A well trained SAR dog can maneuver with grace in the most difficult of terrain while looking for a trapped or hidden person. Bustamante’s dog Titan is being trained for tracking. Bustamante proudly showed me photos of Titan climbing around the rocks in the park and being lowered down a hole by a rope. The photos were taken during a training exercise, and the dog did well.
Search and Rescue work requires an immense amount from the dog: intelligence, agility, stamina, drive, work ethic, confidence, and the ability to listen and respond to the handler. Not every dog is well suited to this task. There is also a lot of time and effort required from the dog’s owners.
“A new volunteer should hang out with the dog team for at least six months,” said Alice, “It’s a lot of commitment. A lot of people don’t understand how much you give.”
Kirk Waltermire said when he was training his dog, Abby, he had to keep playing with her continuously and stretching the limits of their game to improve her skills and his.

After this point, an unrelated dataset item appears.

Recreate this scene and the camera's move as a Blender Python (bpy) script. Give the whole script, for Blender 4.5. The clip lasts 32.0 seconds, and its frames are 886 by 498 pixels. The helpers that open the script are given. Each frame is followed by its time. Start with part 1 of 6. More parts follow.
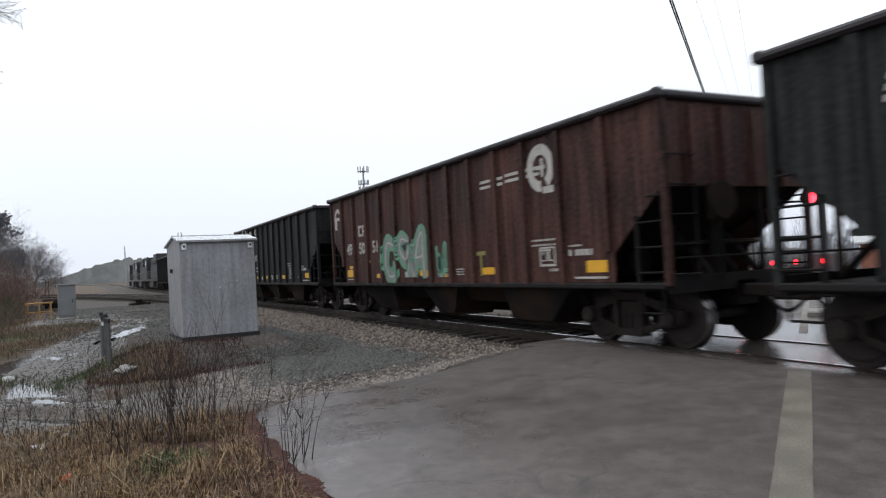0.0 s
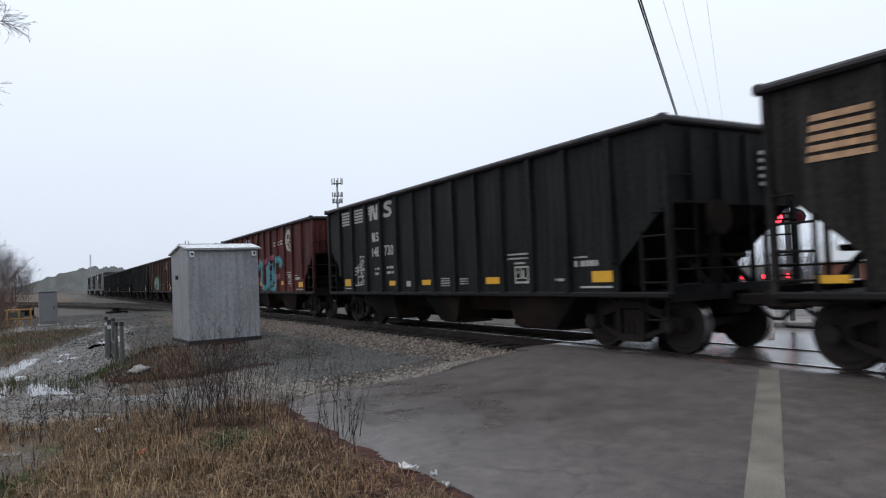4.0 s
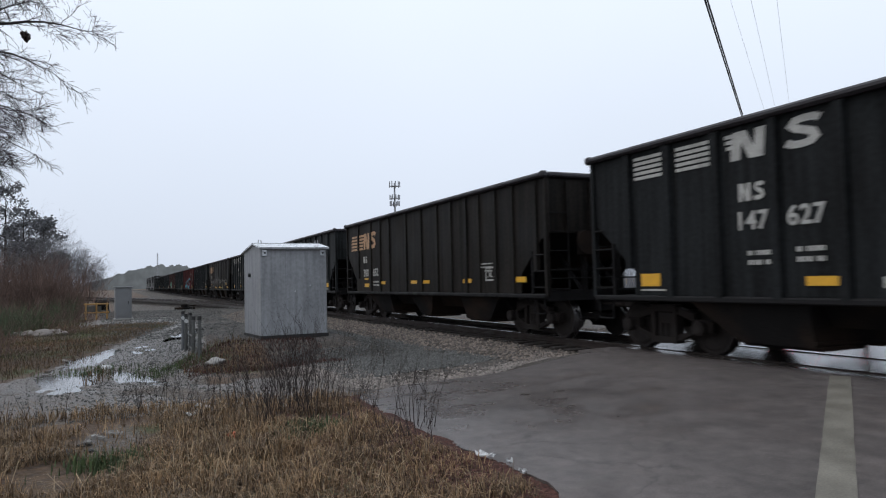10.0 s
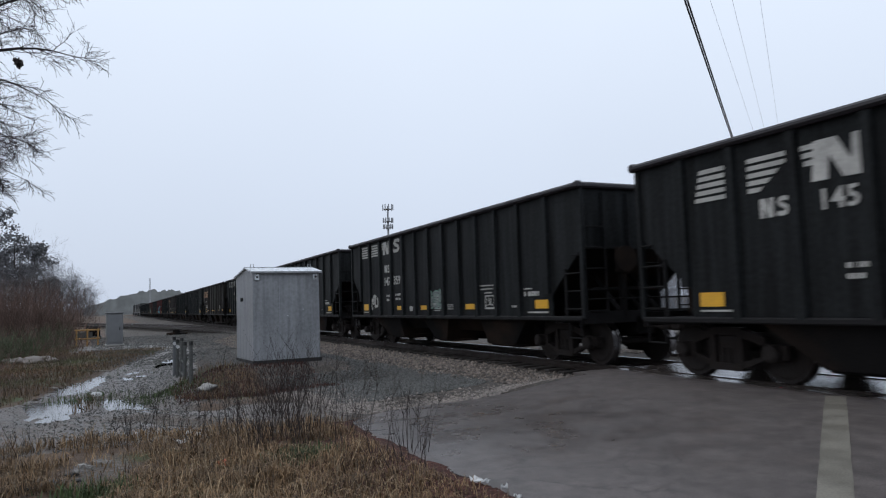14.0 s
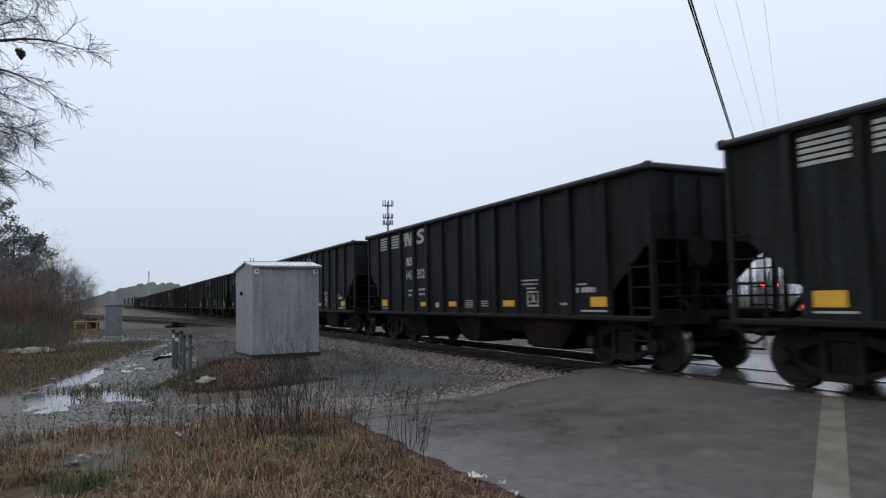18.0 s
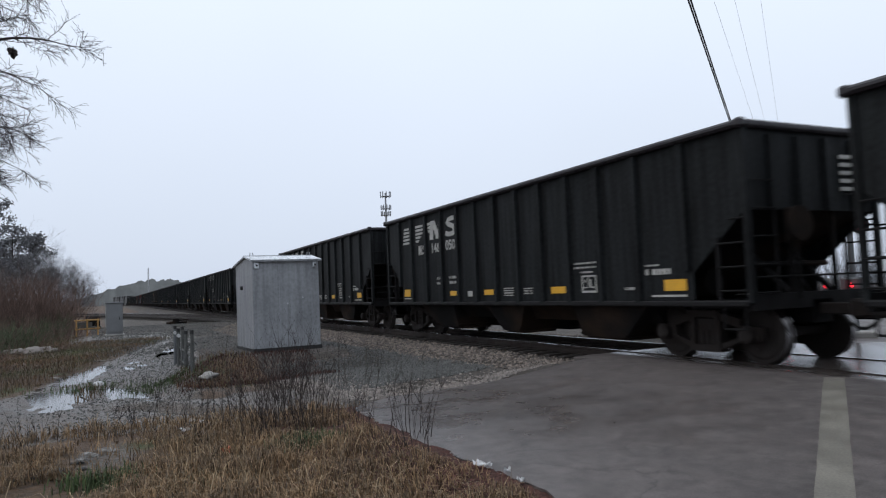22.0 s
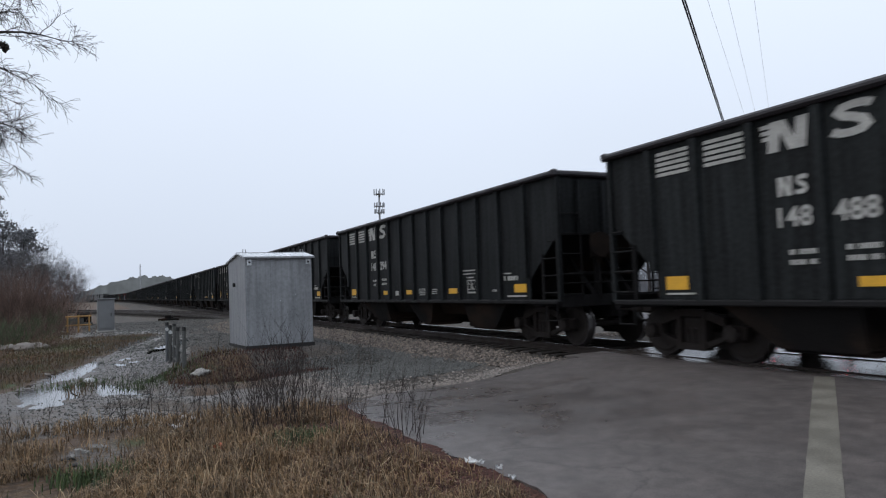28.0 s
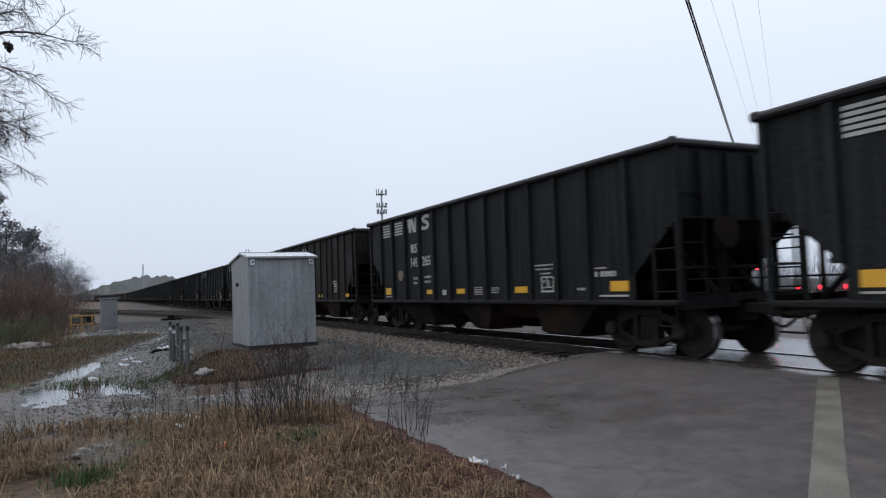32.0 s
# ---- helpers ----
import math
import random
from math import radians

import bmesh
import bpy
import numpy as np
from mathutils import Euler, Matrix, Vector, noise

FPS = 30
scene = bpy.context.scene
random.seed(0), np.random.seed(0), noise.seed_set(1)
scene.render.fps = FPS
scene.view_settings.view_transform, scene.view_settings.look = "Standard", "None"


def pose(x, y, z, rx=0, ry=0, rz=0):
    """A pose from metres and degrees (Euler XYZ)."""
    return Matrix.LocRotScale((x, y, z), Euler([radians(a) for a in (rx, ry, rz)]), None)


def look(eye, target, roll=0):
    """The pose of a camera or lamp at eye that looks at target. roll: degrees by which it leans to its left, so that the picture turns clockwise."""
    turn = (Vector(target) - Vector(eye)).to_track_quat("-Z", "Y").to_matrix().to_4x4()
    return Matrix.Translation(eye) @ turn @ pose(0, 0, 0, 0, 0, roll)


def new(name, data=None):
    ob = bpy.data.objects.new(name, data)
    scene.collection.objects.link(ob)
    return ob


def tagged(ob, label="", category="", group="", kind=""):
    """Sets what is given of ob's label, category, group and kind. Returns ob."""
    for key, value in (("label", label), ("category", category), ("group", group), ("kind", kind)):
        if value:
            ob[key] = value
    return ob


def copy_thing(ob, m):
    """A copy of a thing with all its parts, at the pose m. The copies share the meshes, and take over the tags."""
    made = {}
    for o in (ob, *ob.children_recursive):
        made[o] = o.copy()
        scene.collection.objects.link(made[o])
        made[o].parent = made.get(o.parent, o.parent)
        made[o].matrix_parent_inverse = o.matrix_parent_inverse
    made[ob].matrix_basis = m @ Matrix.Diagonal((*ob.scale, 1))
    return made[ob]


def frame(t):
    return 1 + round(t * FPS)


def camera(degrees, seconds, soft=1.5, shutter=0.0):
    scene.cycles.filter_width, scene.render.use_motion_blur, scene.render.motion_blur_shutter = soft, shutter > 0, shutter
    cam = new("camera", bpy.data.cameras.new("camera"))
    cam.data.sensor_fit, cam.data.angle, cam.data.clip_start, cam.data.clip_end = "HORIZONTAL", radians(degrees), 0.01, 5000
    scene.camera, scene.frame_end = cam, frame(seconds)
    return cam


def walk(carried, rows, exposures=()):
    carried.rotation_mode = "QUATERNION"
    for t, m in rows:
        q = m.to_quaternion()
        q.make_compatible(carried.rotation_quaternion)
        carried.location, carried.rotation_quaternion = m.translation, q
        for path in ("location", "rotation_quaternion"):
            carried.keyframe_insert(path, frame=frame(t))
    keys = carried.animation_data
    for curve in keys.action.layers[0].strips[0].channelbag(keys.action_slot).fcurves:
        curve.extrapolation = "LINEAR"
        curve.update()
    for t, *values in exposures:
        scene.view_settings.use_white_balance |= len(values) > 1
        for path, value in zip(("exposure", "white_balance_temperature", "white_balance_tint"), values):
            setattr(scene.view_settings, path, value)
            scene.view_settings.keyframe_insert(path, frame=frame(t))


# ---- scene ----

“You have to keep playing with them,” Kirk said, “to keep them sharp. And keep ourselves sharp.”
Alice added, “You have to know your Dog and how to read your dog.”
At the cabins, we did find a footprint and abandoned beer bottles. Alice picked up the trash and put it in her knapsack to discard later. She marked and noted the coordinates of the print. This detail would be recounted later during debriefing.
Nothing else was found that night. The next day, the trackers observed a carrion bird flying over a nearby ridge. It did not circle, so its position was noted and recorded, but there was nothing else to be done.
There has only been one other case of a missing person that was never located. That was five years ago. “No closure,” is a difficult thing for the volunteers as they imagine what the family must be feeling.
It is important to add that the park has very stringent rules about dogs in the park. When the Rescue dogs aren’t working, they follow the rules. They are kept on a leash and do not go into the more sensitive areas. When they are working it is a joy to observe them doing their job.
All of the SAR volunteers (people and animals) are highly dedicated. We are all a lot safer for their commitment.